The Mechanische Klangfabrik Haslach is the only Austrian museum for music machines and has loaned two of its exhibits to the Ars Electronica Center. They mark the beginnings of the human search for automated, human-like beings who, for example, take on the tasks of musicians. The exhibition AI x Music takes a look at the cultural and technological history of music machines, bridges the gap to new developments in the fields of machine learning and artificial intelligence, and shows that this is not just about technological phenomena, but about fundamental questions of the relationship between man and machine.
Why do you think people started developing machines that make music? Which more or less replace the musician? What fascinates the inventor?
Gertraud Koblmiller: The music is now accessible to everyone. Even the non-musician can make music with this machine.
Marianne Kneidinger: I believe that the great dance organs, where ten to twelve instruments perform on one organ, were created because the musicians became more and more expensive and people could no longer afford dance bands. That’s why dance organs were built. Everyone could have their own private orchestra. Originally, however, they were set up at the fair for entertainment, later also in salons or large hotels.
They said that anyone can make music. But you need a basic understanding of music to develop the pieces.
Gertraud Koblmiller: Today they would be called programmers. The piece was arranged on a sheet of music, the pinning was done in the factory. There were several factories, even in Germany. The pinsetters set already existing notes, they set the pins exactly.
Is there anything a music machine can do better than a human being?
Gertraud Koblmiller: It can be used anytime. People are not always efficient. The machine plays the same program all the time. If I don’t change it, it will always play the same program.
What is the fascination with music machines for you personally?
Gertraud Koblmiller: The mechanics! Definitely the mechanics and also the beautiful furniture that has been used, the great handicraft, …
Marianne Kneidinger: …the different types of data carriers, the design. For many years they have worked on one device with incredible endurance behind it.
If you see the objects in the exhibition next to technologies like AIs, are there any parallels? What is dividing, what is in common?
Gertraud Koblmiller: Certainly there are parallels, they came to my mind immediately with this piano, the Bösendorfer grand piano. We know the Welte piano, the Welte mignon reproduction piano, the first mechanical music machine that made the largely authentic reproduction of piano pieces possible.
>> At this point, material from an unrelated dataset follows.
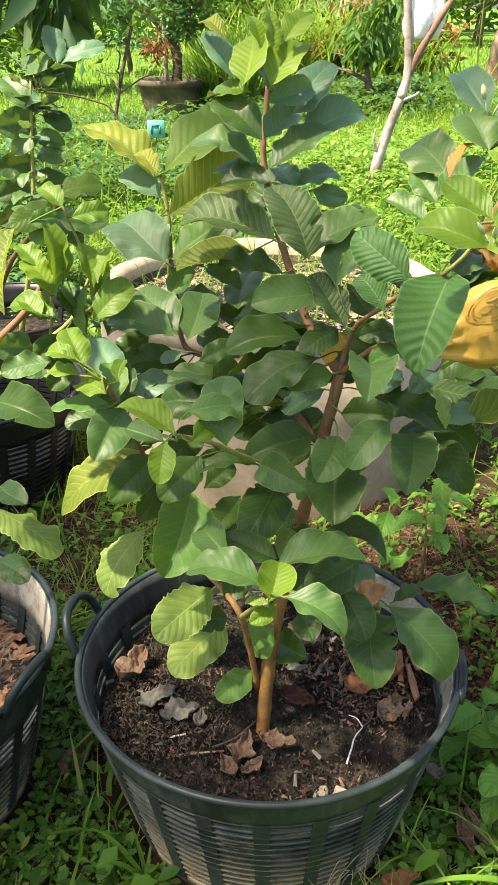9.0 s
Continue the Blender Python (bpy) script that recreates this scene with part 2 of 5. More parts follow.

The musician, the composer, was playing on the piano and simultaneously a roll of paper ran along. Where the hammer pounded, the pattern was placed and later the hole. It was the musician who was able to hear the recorded artist’s role on piano pieces.
Marianne Kneidinger: With these machines as well as with programming – there is always a person behind it. A machine cannot work alone, it has to be programmed. Whether in a piece of music, in weaving machines, in programming, …
What are the limits of machines?
Gertraud Koblmiller: One is limited when it comes to the music. There’s hardly anyone who makes such pin rollers anymore. You could only play what you programmed. The “data sets” were much more limited than those of computers. A maximum of six pieces of music were on one roller – and that was already a lot! In the past, people deliberately listened to music, there was no constant noise level in the background.
The subject of creativity hangs over the exhibition. How creative is the human being, how creative is the machine? Is this a contradiction for you, or in other words: What is the creative aspect in a music machine?
Marianne Kneidinger: Actually, the human being is the machine. He has to wind it up, human power is needed everywhere. The creative also lies in the exterior, in the craftsmanship. Humans stand behind everything. Even with computers they are the most important thing. Without inputs you can do nothing. I doubt that robots will be able to produce a creative output on their own.
Both the barrel piano and the flute come from the collection of the Mechanische Klangfabrik in Haslach. In 1994 Erwin Rechberger opened this first Austrian museum for music machines, whose unique collection he and his son have collected over the decades from all over Europe. With its more than 160 exhibits, the Mechanische Klangfabrik Haslach has since invited visitors to explore the history of music machines, from the Baroque to the interwar period.